Over the past weeks I’ve been exploring the architecture of microprocessors in general and AEMB’s in particular. I wish I can say I am done with dissecting AEMB but I ain’t. In this blog post I will give a quick overview about my project and give a functional description of the modules I managed to grasp in AEMB.

My project is to create a few versions of the AEMB. The first version is an adjustment to the threading model of AEMB to improve its performance when running single thread. The other version is optimized for low power consumption. Hopefully, depending on the progress a third version might be conceived.

In AEMB, the instruction Wishbone interface, “iwbif” and the instruction cache, “Iche” are the modules that handle reading instructions from memory and storing them in the cache. The edk63 version of AEMB has a cache that can store 512 words (32 bits per word). It keeps track of which instructions are in the cache through a look-up table. Each entry in this look-up table can keep track of the status of one cache line (16 words) . The highest most 21 bits of an instruction address is used as a tag value saved in the look-up table. The next 5 bits are used to select a word in the look-up table. The status of a word is expressed by a single bit. First when an instruction is needed the processor looks it up in the cache. It loads it if there was an instruction hit. On misses, “iwbif” fetches the instruction from memory.

AEMB creates its internal clock, reset and flags interrupts in the “pipe module. Moreover, the signal that switches between active threads, gpha is controlled in this module.
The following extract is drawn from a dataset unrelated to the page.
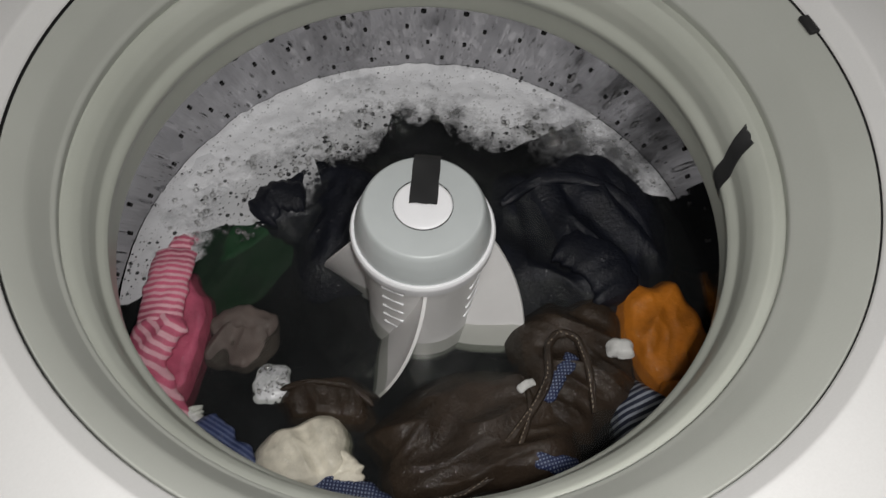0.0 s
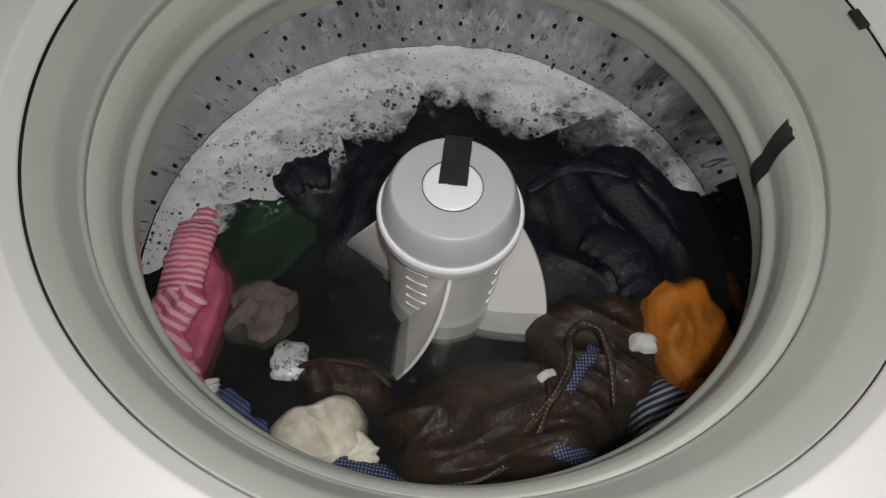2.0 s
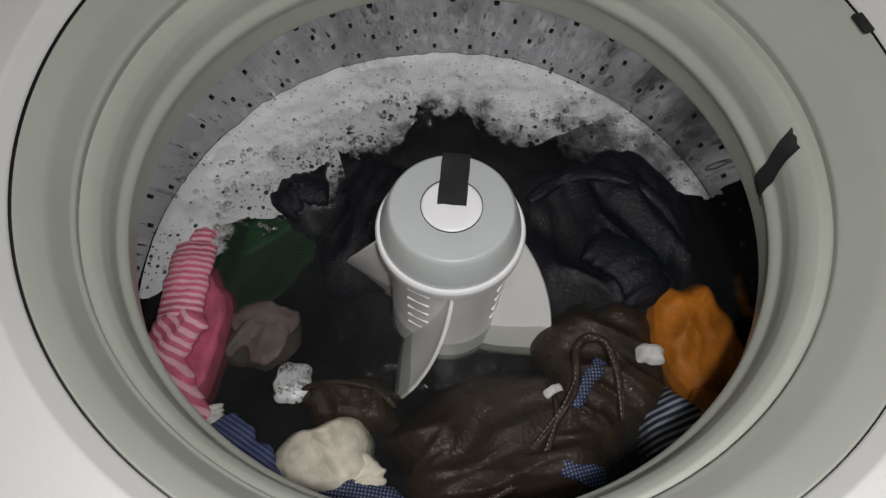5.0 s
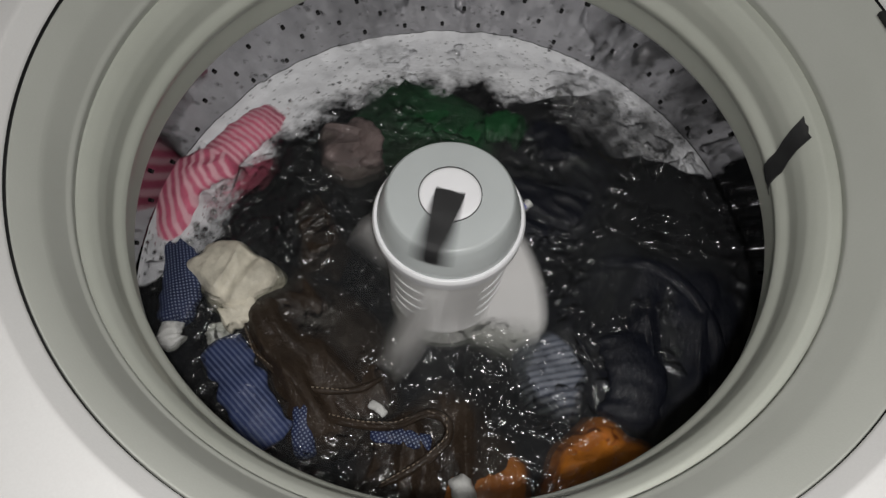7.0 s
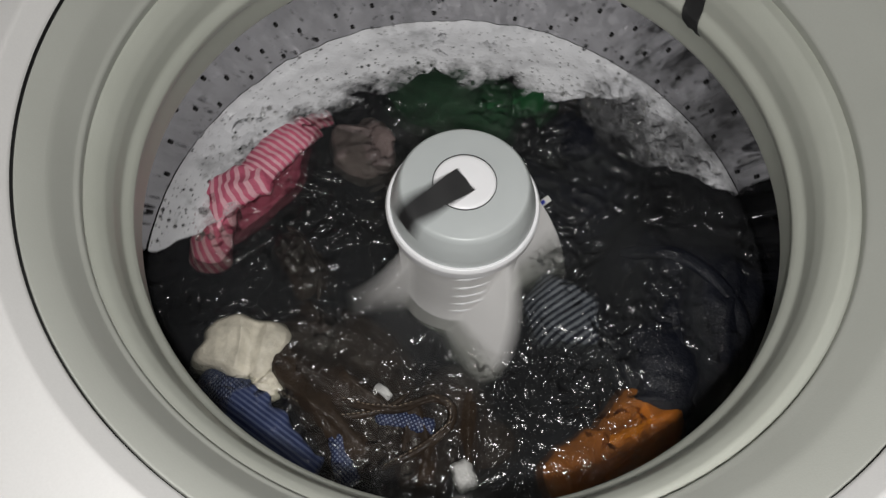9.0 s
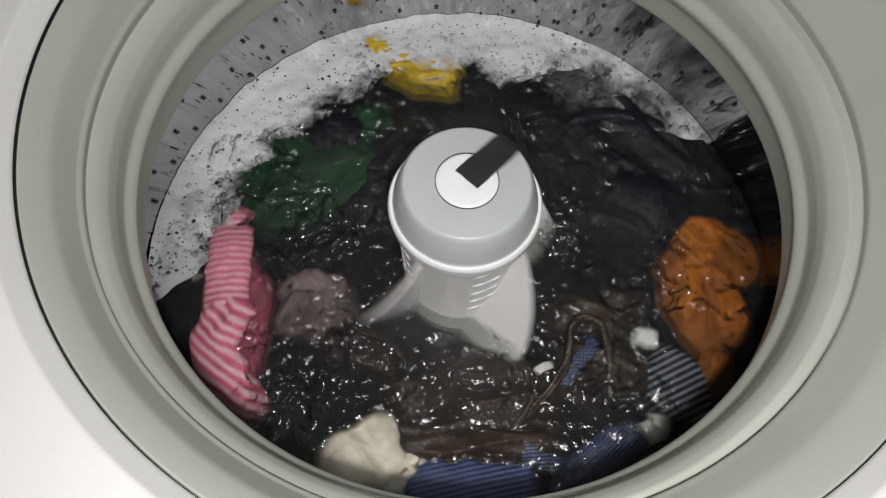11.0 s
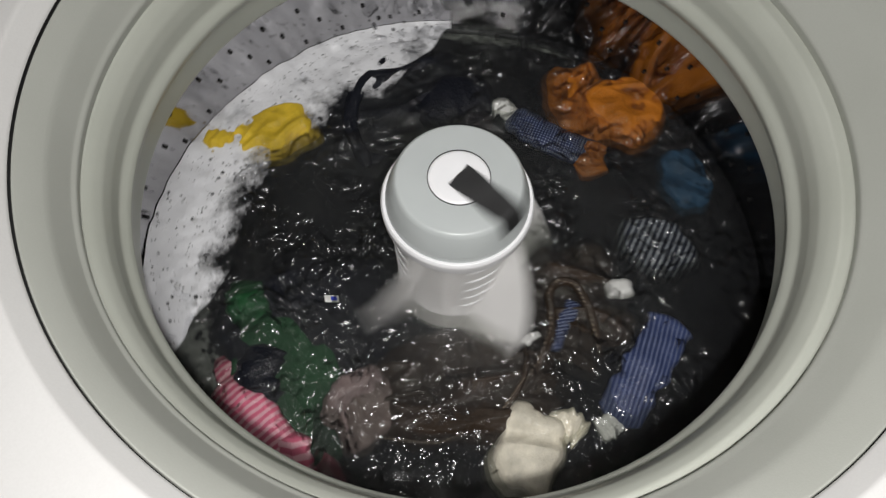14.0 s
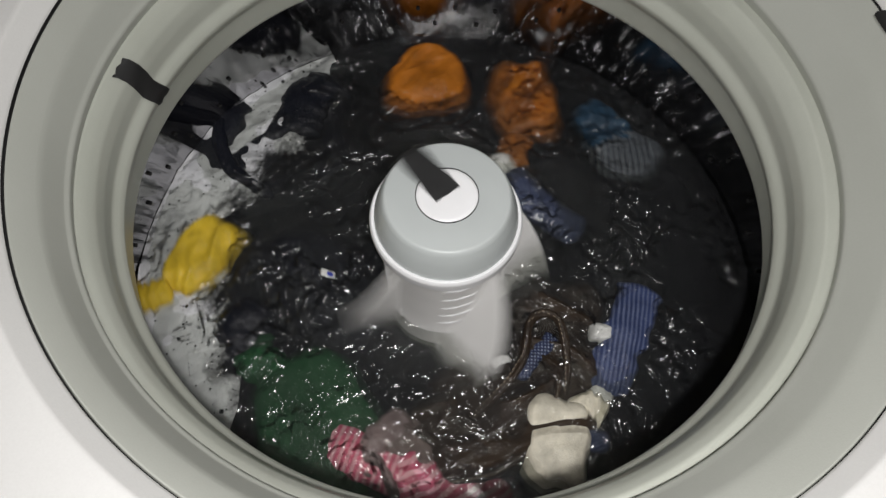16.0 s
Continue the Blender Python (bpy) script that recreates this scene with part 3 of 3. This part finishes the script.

Instruction decoding takes place in the “ctrl” module. The opcode is decoded to identify the type of instruction and this information is forwarded to the rest of the processor. Addresses of operand and destination registers are obtained from the instruction word and saved into registers to free up the pipeline for the coming instruction. Further more, control signals for forwarding the operands or the destination are created in this module and if any forwarding is needed for those data to be used in the next cycle then it takes place in this module.